> **Aim**
Copy every line that holds "with".

> **Record extracts**
________________________
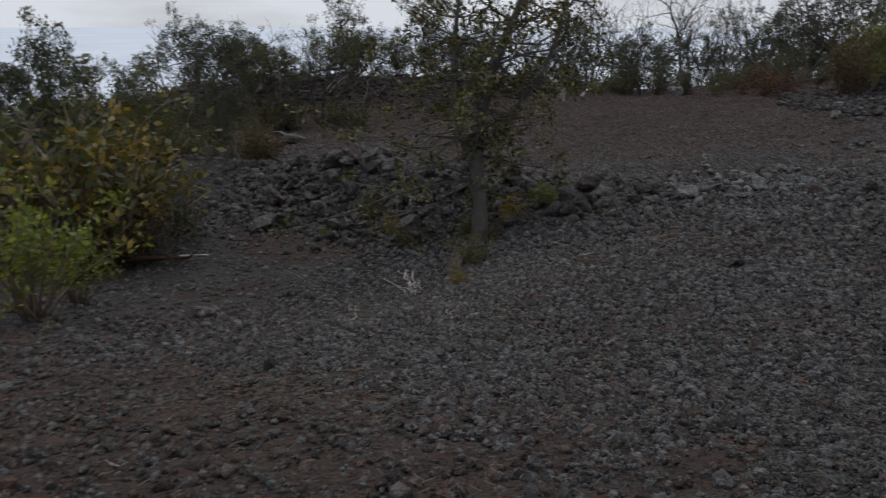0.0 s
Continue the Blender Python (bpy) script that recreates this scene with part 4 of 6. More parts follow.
shrub(S_GREEN[1], 5.37, 9.00, 0.31, "green-leaved low shrub growing in lava rubble", 1.60)
shrub(S_GREEN[0], 7.52, 16.44, 0.79, "bright green shrub on the slope", 0.90)
shrub(S_OLIVE[1], 8.86, 17.06, 1.00, "broad olive shrub on the slope", 1.40)
shrub(S_OLIVE[2], 6.53, 16.97, 0.74, "green-leaved low shrub growing in lava rubble", 1.40)
shrub(S_GREY[1], 5.48, 17.28, 0.82, "green-leaved low shrub growing in lava rubble", 1.40)
shrub(S_OLIVE[0], -8.76, 2.55, 2.75, "large yellow-olive shrub beside the drive", 1.10)
shrub(S_YELLOW[1], -8.67, 2.87, 2.55, "yellowing shrub below the rock ridge", 1.00)
shrub(S_GREEN[1], -6.14, -0.48, 1.55, "dense green shrub beside the drive", 1.00)
shrub(S_GREEN[2], -6.52, 0.38, 0.97, "green shrub beside the drive", 0.90)
shrub(S_OLIVE[1], -9.75, 2.17, 2.22, "olive shrub behind the green one", 1.20)
shrub(S_TWIGS[1], -8.02, 3.31, 0.84, "dry grey leafless shrub", 1.00)
shrub(S_BROWN[0], -8.14, 2.99, 1.15, "brown drying shrub beside the drive", 0.80)
shrub(S_STRAW[0], -5.51, -0.87, 0.18, "tuft of dry straw-coloured grass", 1.20)
shrub(S_FAN[0], -3.40, 5.40, 0.58, "golden-yellow shrub at the foot of the tree", 1.0)
shrub(S_OLIVE[2], -4.80, 4.86, 0.43, "low olive shrub under the tree", 1.00)
shrub(S_OLIVE[0], -3.31, 3.61, 0.48, "low olive shrub under the tree", 1.20)
shrub(S_OLIVE[1], -5.90, 5.89, 0.66, "olive shrub on the rocks under the tree", 1.00)
shrub(S_BROWN[1], -3.52, 4.86, 0.34, "low brown shrub at the foot of the tree", 1.20)
shrub(S_STRAW[1], -3.35, 3.15, 0.39, "dry tufted shrub under the tree", 1.00)
shrub(S_OLIVE[0], -12.52, 5.94, 1.08, "dense olive shrub beyond the rock pile", 0.90)
shrub(S_OLIVE[1], -11.15, 5.56, 1.06, "olive shrub beyond the rock pile", 0.90)
shrub(S_TWIGS[2], -10.64, 7.68, 0.64, "whitish bare shrub beyond the rock pile", 0.70)
shrub(S_GREEN[2], -6.36, 5.16, 0.26, "yellow-green shrub among the boulders", 0.90)
shrub(S_OLIVE[0], -12.93, 5.99, 1.73, "dense olive shrub beyond the rock pile", 0.90)
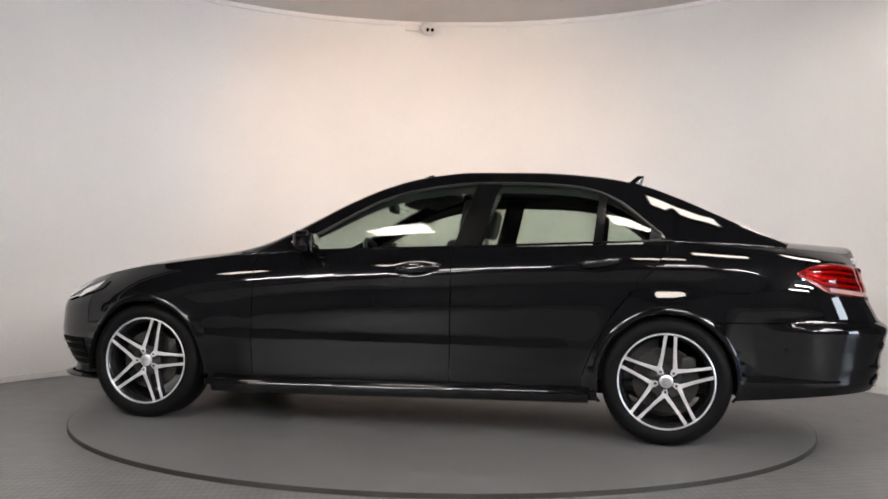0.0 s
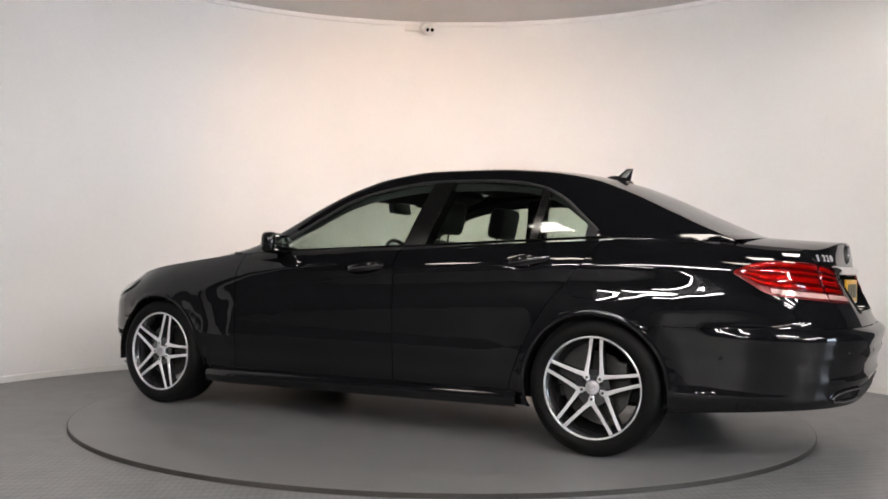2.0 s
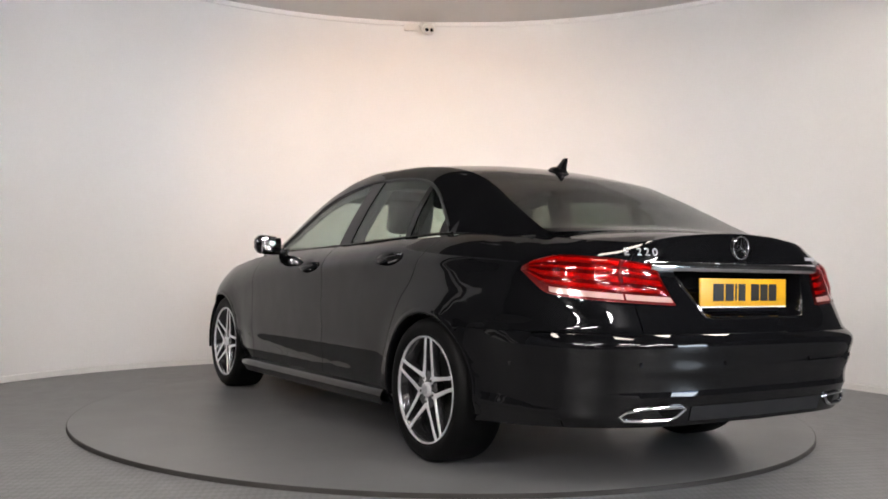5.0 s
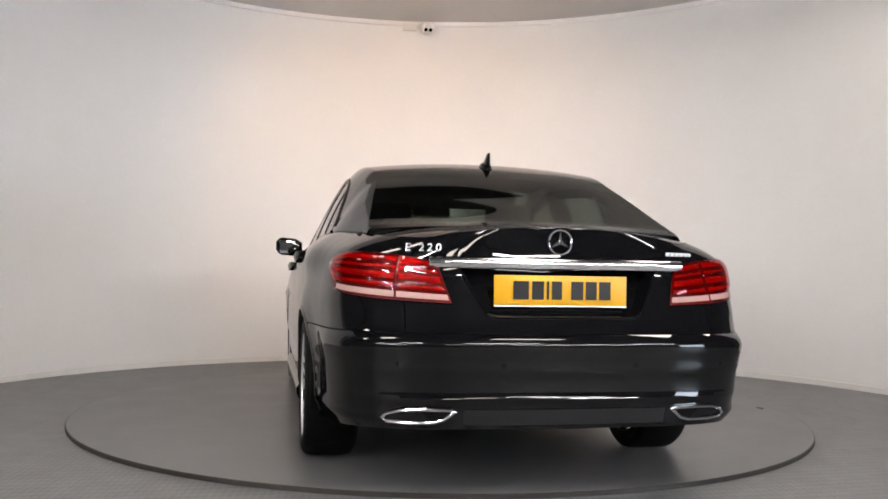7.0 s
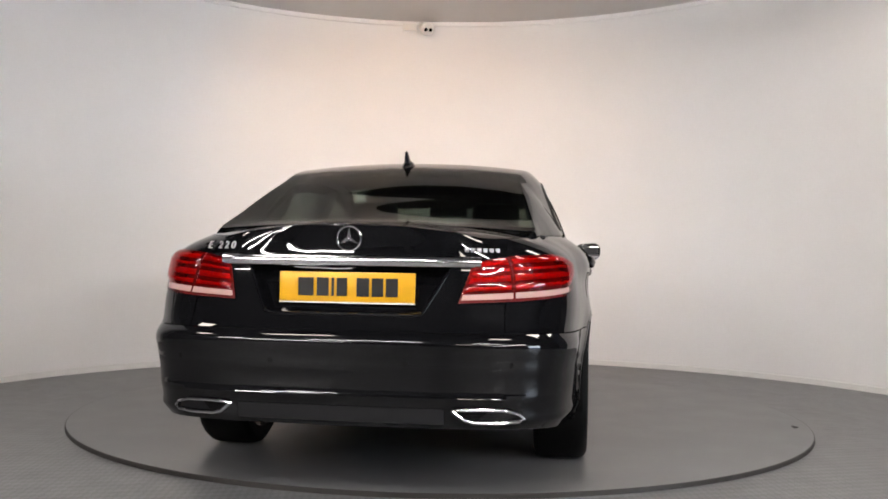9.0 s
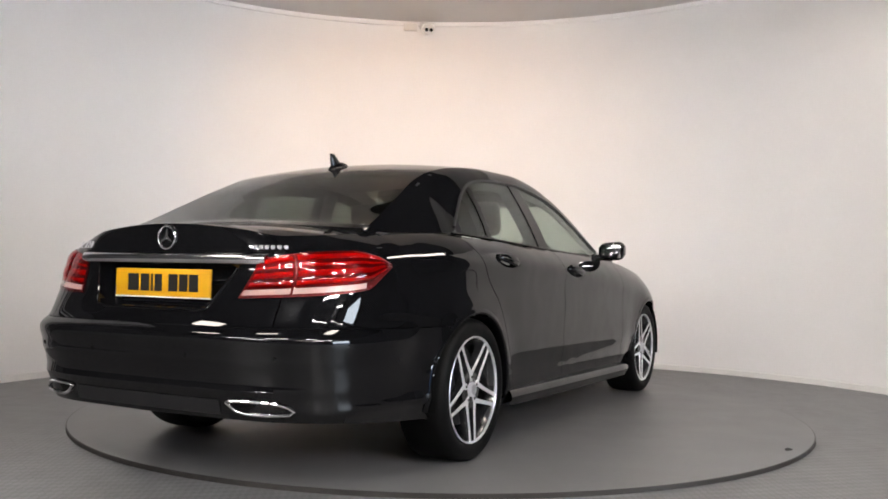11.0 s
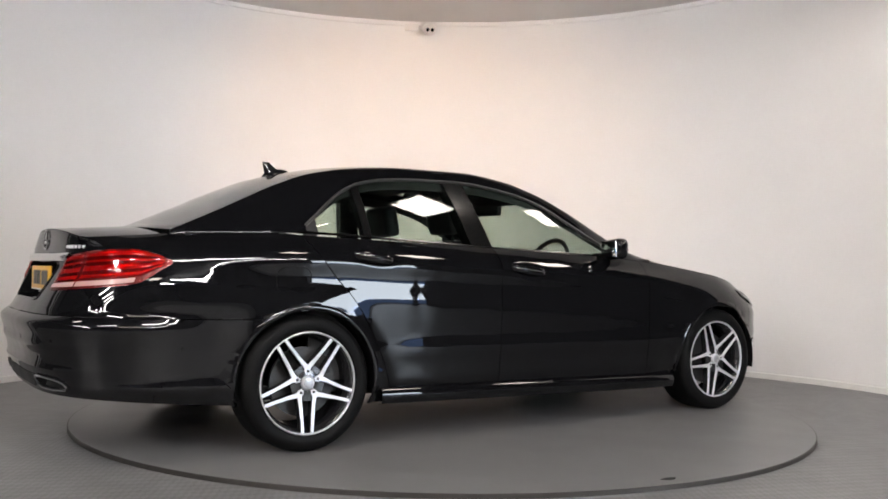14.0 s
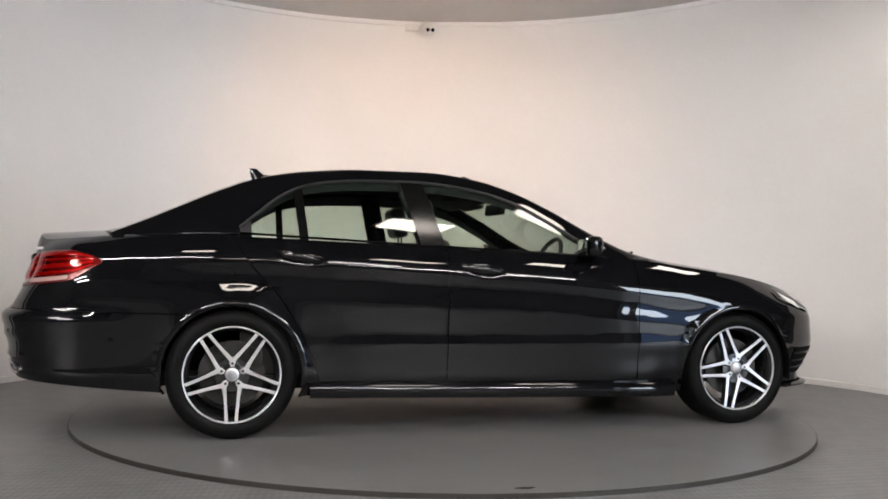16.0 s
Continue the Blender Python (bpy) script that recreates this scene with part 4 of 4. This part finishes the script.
________________________
> **Response to the task**
Continue the Blender Python (bpy) script that recreates this scene with part 4 of 6. More parts follow.
Continue the Blender Python (bpy) script that recreates this scene with part 4 of 4. This part finishes the script.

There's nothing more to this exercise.